Change is never comfortable.
And I hope that most of these changes will not last forever.
But at the same time, I’ve been encouraged to see how some people have pivoted positively in these trying times. With all the empty calendar squares cleared of social obligations, many people have slowed down to enjoy their immediate family members and neighbors. Some have cultivated a greater appreciation for the outdoors as most indoor entertainment options have temporarily closed. I even heard of a local Chattanooga cardboard manufacturer switch from making food containers (like those sold at sporting events) to making disposable face shields for those working in health professions.
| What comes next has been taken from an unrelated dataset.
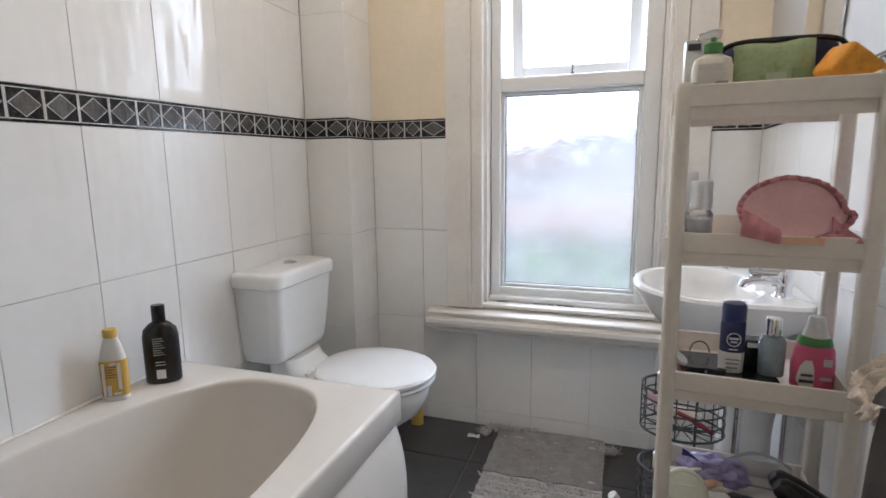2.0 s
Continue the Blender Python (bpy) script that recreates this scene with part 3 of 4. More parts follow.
def basin():
    cy = 2.125
    b = thing("wash_basin", (0.45, cy, 0), "white ceramic pedestal wash basin with two chrome taps", "wash basin")
    inv = Matrix.Translation((-0.45, -cy, 0))

    def add(name, bm, m, label="", sm=True):
        o = part(name, bm, m, b, label, smooth=sm)
        o.matrix_parent_inverse = inv
        return o

    def rimring(z, e):
        """A half oval to the room, straight sides to the wall."""
        pts = []
        for i in range(64):
            a = 2 * math.pi * i / 64
            c, q = math.cos(a), math.sin(a)
            n = 2.25 if c < 0 else 9.0
            x = math.copysign(abs(c) ** (2 / n), c)
            y = math.copysign(abs(q) ** (2 / n), q)
            px = 0.43 + (0.239 - e) * x if x < 0 else 0.43 + max(0.01, 0.1625 - (e if e > 0.05 else 0.0)) * x
            pts.append((min(px, 0.5925), cy + 0.012 + (0.236 - e) * y, z))
        return pts
    rings = [rimring(0.60, 0.16), rimring(0.64, 0.12), rimring(0.70, 0.062), rimring(0.745, 0.025), rimring(0.782, 0.004), rimring(0.795, 0.0), rimring(0.803, 0.005), rimring(0.804, 0.014)]
    well = lambda z, e: [(0.368 + (0.158 - e) * math.cos(2 * math.pi * i / 64), cy + 0.012 + (0.212 - e * 1.2) * math.sin(2 * math.pi * i / 64), z) for i in range(64)]
    rings += [well(0.804, 0.0), well(0.798, 0.008), well(0.76, 0.02), well(0.70, 0.045), well(0.665, 0.085), well(0.655, 0.135)]
    add("bowl", loft(rings), CERAMIC)
    add("pedestal", loft([superring(0.50, cy, z, hx, hy, 2.6, 32) for z, hx, hy in ((0.0, 0.088, 0.10), (0.02, 0.085, 0.095), (0.1, 0.07, 0.075), (0.4, 0.066, 0.07), (0.56, 0.08, 0.09), (0.66, 0.09, 0.11))]), CERAMIC, "white ceramic pedestal")
    add("waste", lathe([(0.001, 0.657), (0.02, 0.657), (0.021, 0.661), (0.001, 0.659)], 20, cx=0.375, cy=cy), CHROME)
    add("chain_stay", lathe([(0.001, 0.803), (0.009, 0.803), (0.007, 0.812), (0.001, 0.813)], 16, cx=0.545, cy=cy), CHROME)
    for y in (2.005, 2.245):
        tap = add("tap", lathe([(0.024, 0.803), (0.025, 0.806), (0.019, 0.812), (0.017, 0.835), (0.02, 0.85), (0.018, 0.862), (0.001, 0.863)], 20, cx=0.534, cy=y), CHROME, "chrome basin tap")
        for nm, bm in (("spout", tube([(0.53, y, 0.84), (0.50, y, 0.846), (0.465, y, 0.842), (0.448, y, 0.834), (0.444, y, 0.824)], [0.014, 0.013, 0.0115, 0.011, 0.0105], 14)),
                       ("lever", tube([(0.534, y, 0.858), (0.50, y + 0.004, 0.858), (0.458, y + 0.008, 0.862)], [0.016, 0.010, 0.007], 12)),
                       ("lever_cap", lathe([(0.001, 0.848), (0.019, 0.85), (0.0195, 0.860), (0.015, 0.868), (0.001, 0.870)], 18, cx=0.534, cy=y))):
            o = part(nm, bm, CHROME, None, smooth=True)
            o.parent = tap
            o.matrix_parent_inverse = inv.inverted() @ inv
    # pipes beside the pedestal
    for (x, y) in ((0.455, 1.985), (0.555, 1.96)):
        pipe = thing("supply_pipe", (x, y, 0), "chrome supply pipe rising to the basin", "pipe", "basin pipes")
        part("tube", tube([(0, 0, 0.0), (0, 0, 0.62)], 0.0095, 12), CHROME, pipe, smooth=True)
        part("valve", lathe([(0.011, 0.16), (0.017, 0.165), (0.017, 0.2), (0.011, 0.205)], 14), SEAL, pipe, "black valve body", smooth=True)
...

Sometimes writers need to pivot as well. As publishing companies refine their visions for good business practices moving forward, there’s been a (I hope temporary) pause in the acceptance of new manuscripts. I’m grateful for my agent assessing the publishing climate on a regular basis to give my Kathy & Liz Sister Investigators mystery series the best possible chance at publication.
But in the meantime, I’ve pivoted from the murder mystery genre to indulge in a bit of sci-fi.
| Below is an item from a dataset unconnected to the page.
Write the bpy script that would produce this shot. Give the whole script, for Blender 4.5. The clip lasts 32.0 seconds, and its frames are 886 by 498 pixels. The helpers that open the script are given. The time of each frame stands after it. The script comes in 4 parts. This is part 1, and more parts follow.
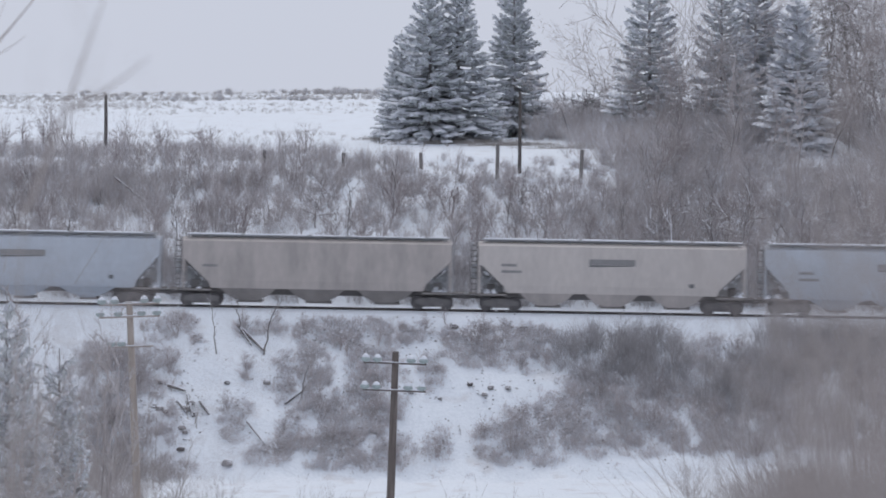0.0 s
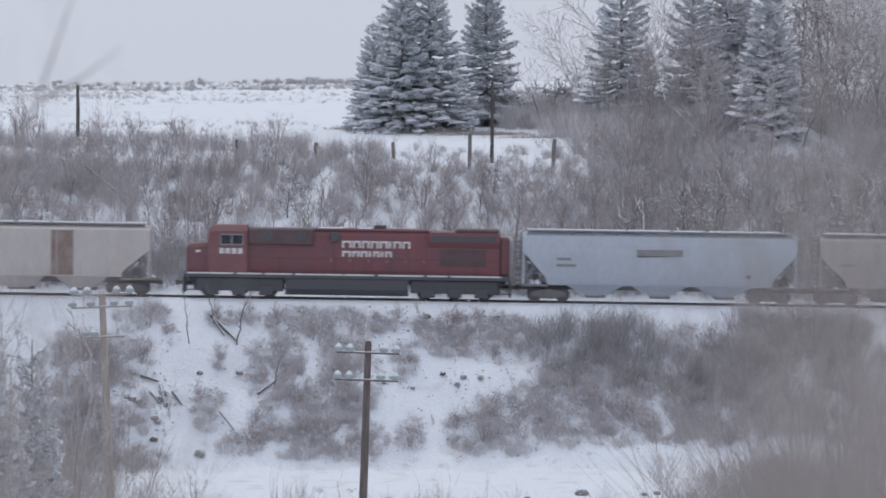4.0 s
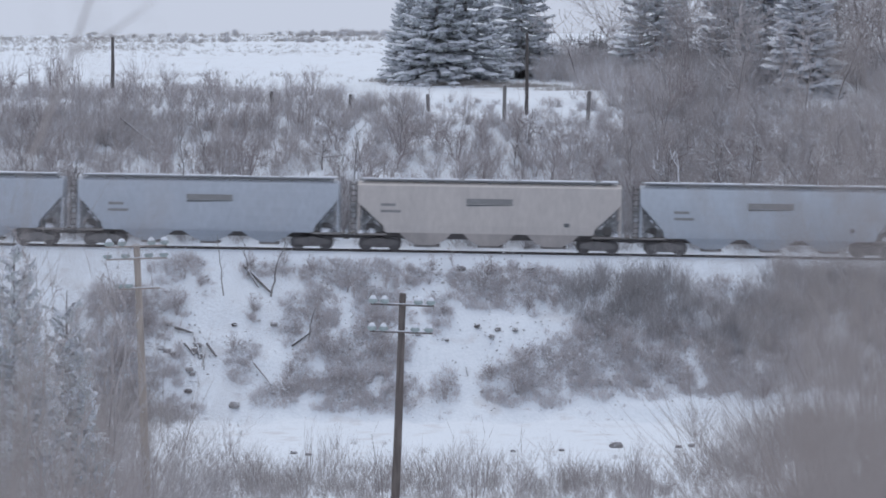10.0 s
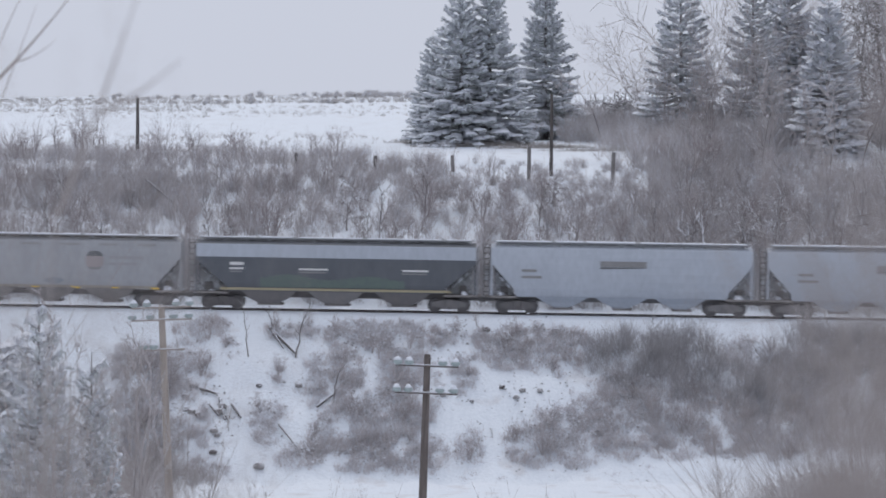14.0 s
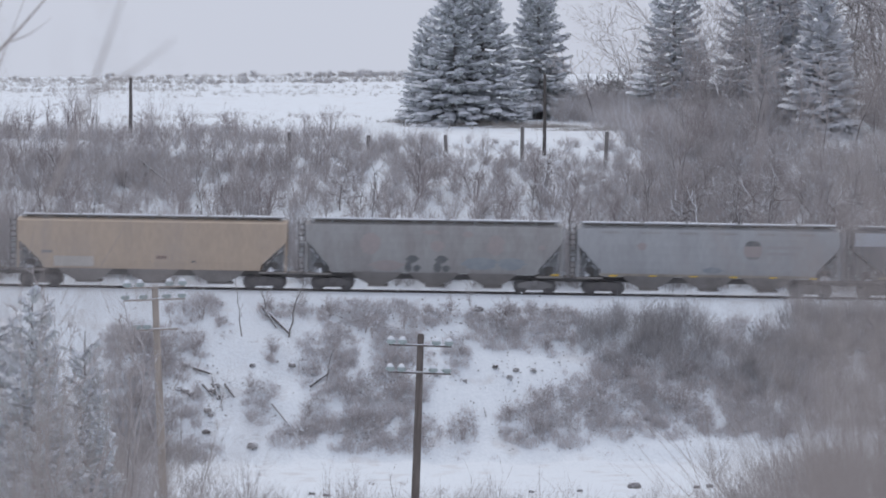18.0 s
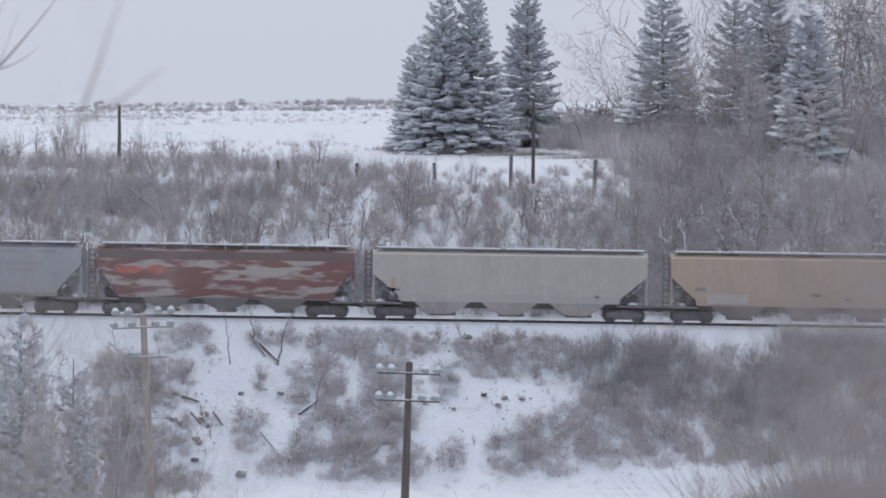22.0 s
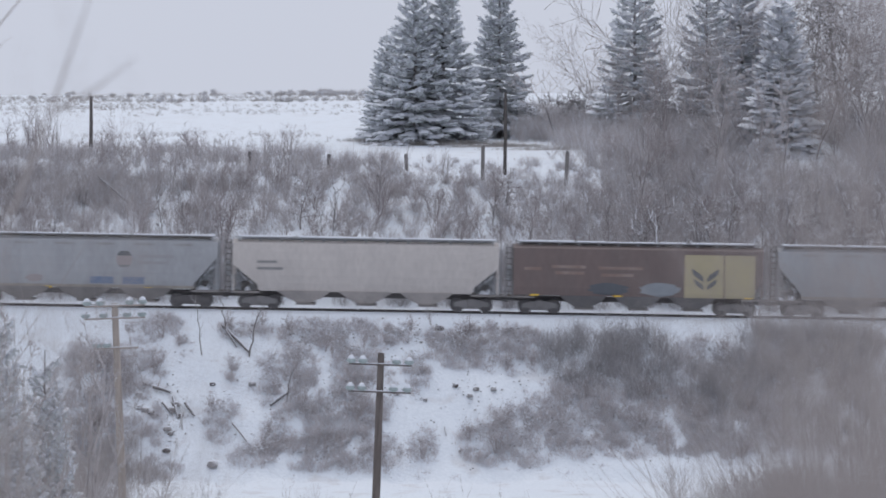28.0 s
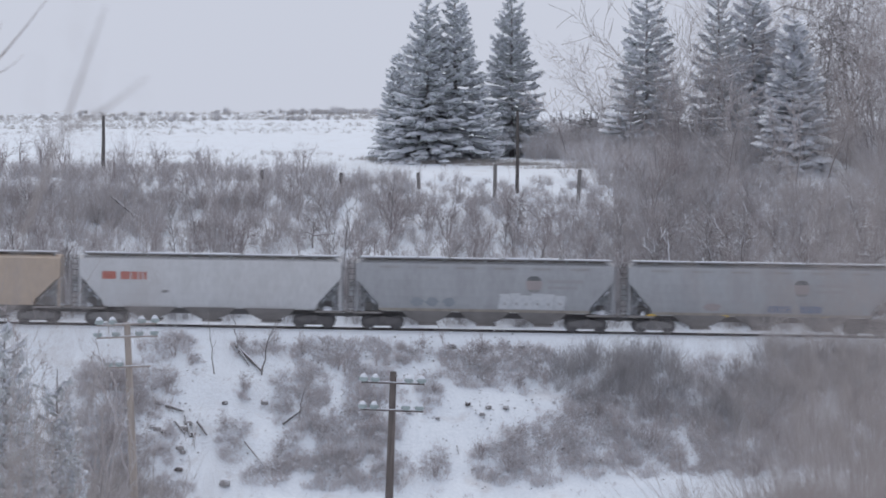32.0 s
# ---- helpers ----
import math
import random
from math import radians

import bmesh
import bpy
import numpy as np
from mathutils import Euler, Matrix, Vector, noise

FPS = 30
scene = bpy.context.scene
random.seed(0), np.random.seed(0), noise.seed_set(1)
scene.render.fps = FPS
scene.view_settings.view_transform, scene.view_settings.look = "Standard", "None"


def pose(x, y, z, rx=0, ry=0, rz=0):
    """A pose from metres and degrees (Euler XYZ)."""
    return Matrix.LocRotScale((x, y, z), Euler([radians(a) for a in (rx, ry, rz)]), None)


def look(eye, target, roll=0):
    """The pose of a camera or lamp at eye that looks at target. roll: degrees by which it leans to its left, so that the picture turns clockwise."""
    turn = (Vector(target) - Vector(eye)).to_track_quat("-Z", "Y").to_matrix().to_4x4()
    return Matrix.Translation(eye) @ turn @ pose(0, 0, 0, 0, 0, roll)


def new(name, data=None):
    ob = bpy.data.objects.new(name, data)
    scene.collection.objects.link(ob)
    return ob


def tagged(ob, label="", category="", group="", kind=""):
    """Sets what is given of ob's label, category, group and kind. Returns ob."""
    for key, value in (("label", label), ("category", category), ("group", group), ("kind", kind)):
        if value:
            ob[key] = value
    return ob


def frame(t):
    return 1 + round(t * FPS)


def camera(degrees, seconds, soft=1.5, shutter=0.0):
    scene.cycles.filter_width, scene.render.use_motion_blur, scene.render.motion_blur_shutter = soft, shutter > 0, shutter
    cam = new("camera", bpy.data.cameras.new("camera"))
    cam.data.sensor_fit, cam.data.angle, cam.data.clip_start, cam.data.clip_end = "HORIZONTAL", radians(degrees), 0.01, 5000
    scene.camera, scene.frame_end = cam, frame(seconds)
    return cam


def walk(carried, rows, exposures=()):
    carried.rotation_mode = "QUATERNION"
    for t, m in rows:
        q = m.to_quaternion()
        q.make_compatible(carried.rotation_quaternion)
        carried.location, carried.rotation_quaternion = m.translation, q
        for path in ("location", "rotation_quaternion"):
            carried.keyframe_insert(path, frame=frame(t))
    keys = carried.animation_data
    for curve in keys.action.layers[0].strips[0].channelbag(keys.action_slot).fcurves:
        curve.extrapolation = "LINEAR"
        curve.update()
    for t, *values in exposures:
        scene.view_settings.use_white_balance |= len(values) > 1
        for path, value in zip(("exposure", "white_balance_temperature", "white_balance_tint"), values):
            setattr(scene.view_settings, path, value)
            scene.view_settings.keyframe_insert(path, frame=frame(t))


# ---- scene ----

# Camera: a long lens on a tripod head, on a bluff across the valley; it only swings.
EYE = (0.0, 0.0, 14.45)
cam = camera(12.0, 32.0, soft=1.75, shutter=0.5)
cam.data.dof.use_dof = True
cam.data.dof.focus_distance = 285.0
cam.data.dof.aperture_fstop = 4.2
# seconds, yaw, pitch, roll
AIM = [
    (0, 0.0000, -2.1574, -0.000),
    (0.5, 0.1302, -2.1983, -0.010),
    (1, 0.0469, -2.2006, 0.200),
    (1.5, -0.1160, -2.3816, 0.122),
    (2, -0.2162, -2.2097, 0.110),
    (2.5, -0.2907, -2.2788, 0.067),
    (3, -0.3480, -2.2004, 0.132),
    (3.5, -0.3815, -2.2716, 0.114),
    (5.5, -0.3511, -2.3340, 0.089),
    (6, -0.3234, -2.3683, 0.088),
    (6.5, -0.3023, -2.3223, 0.056),
    (7, -0.2881, -2.3733, 0.096),
    (7.5, -0.2814, -2.3335, 0.077),
    (8, -0.1638, -2.5799, 0.072),
    (8.5, -0.0749, -2.7036, 0.043),
    (9, -0.0187, -2.8606, 0.136),
    (9.5, 0.0504, -2.9351, 0.058),
    (10, 0.0940, -2.9500, 0.048),
    (10.5, 0.0931, -2.8855, 0.052),
    (11, 0.1246, -2.8734, 0.113),
    (11.5, 0.1553, -2.8191, 0.064),
    (12, 0.3108, -2.7645, 0.096),
    (12.5, 0.3843, -2.4732, 0.118),
    (13, 0.4262, -2.4016, 0.098),
    (13.5, 0.4495, -2.2220, 0.106),
    (14, 0.4276, -2.1205, 0.098),
    (14.5, 0.4188, -1.9603, 0.113),
    (16.5, 0.3902, -1.9822, 0.136),
    (17, 0.4113, -1.9913, 0.119),
    (17.5, 0.3715, -2.0657, 0.043),
    (18, 0.3346, -2.3978, 0.125),
    (18.5, 0.3399, -2.6016, 0.098),
    (19, 0.3408, -2.6259, 0.088),
    (19.5, 0.3684, -2.6971, 0.063),
    (20, 0.3339, -2.5134, 0.088),
    (20.5, 0.3354, -2.3591, 0.098),
    (21, 0.3354, -2.2490, 0.068),
    (21.5, 0.3544, -2.1409, 0.129),
    (22, 0.1805, -2.0188, 0.117),
    (22.5, -0.0714, -2.0534, 0.140),
    (23, -0.1791, -2.2719, 0.070),
    (23.5, -0.1958, -2.2339, 0.053),
    (24, -0.2242, -2.2493, 0.010),
    (24.5, -0.2236, -2.1728, 0.062),
    (26.5, -0.2289, -2.1785, 0.108),
    (27, -0.1936, -2.2054, 0.113),
    (27.5, -0.1808, -2.1894, 0.056),
    (28, -0.1998, -2.1395, 0.020),
    (28.5, -0.1818, -2.0345, 0.075),
    (29, -0.1624, -2.0093, 0.075),
    (29.5, -0.0860, -2.1997, 0.088),
    (30, -0.0036, -2.2341, 0.031),
    (30.5, 0.0155, -1.9063, 0.065),
    (31, -0.1299, -1.8854, 0.165),
    (31.5, -0.1327, -1.8457, 0.028),
    (32, -0.0349, -1.8881, 0.071),
]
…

There’s a story on my heart that I’ve been transferring to the page these last several months (hence, the lack of blog posts). And ironically, now that we’re all more aware of the brevity of life as a society, I think this story could be timely. Here’s a brief teaser:
Have you ever seen the desert after rain? Plants hurriedly bloom and go through their life cycles at an accelerated rate. Scientists call these plants ephemerals.
In my story, Ephemeral, a group of grad students unknowingly lands on an ephemeral planet for what is supposed to be a sixty-day interstellar internship. But they soon discover that for every day they spend on this planet, they age one year. And the star craft isn’t scheduled to pick them up till the end of the summer -- when they will have aged sixty years! Complicating matters, Earth has at this point instituted a world-wide age limit of fifty to avoid the cost and suffering of aging. How will these students respond? How would you?
Looking forward to going where this new story takes me as I still wait for someone to acquire my mystery series. Hopefully, I’ll have more news soon as I continue to learn how to pivot gracefully.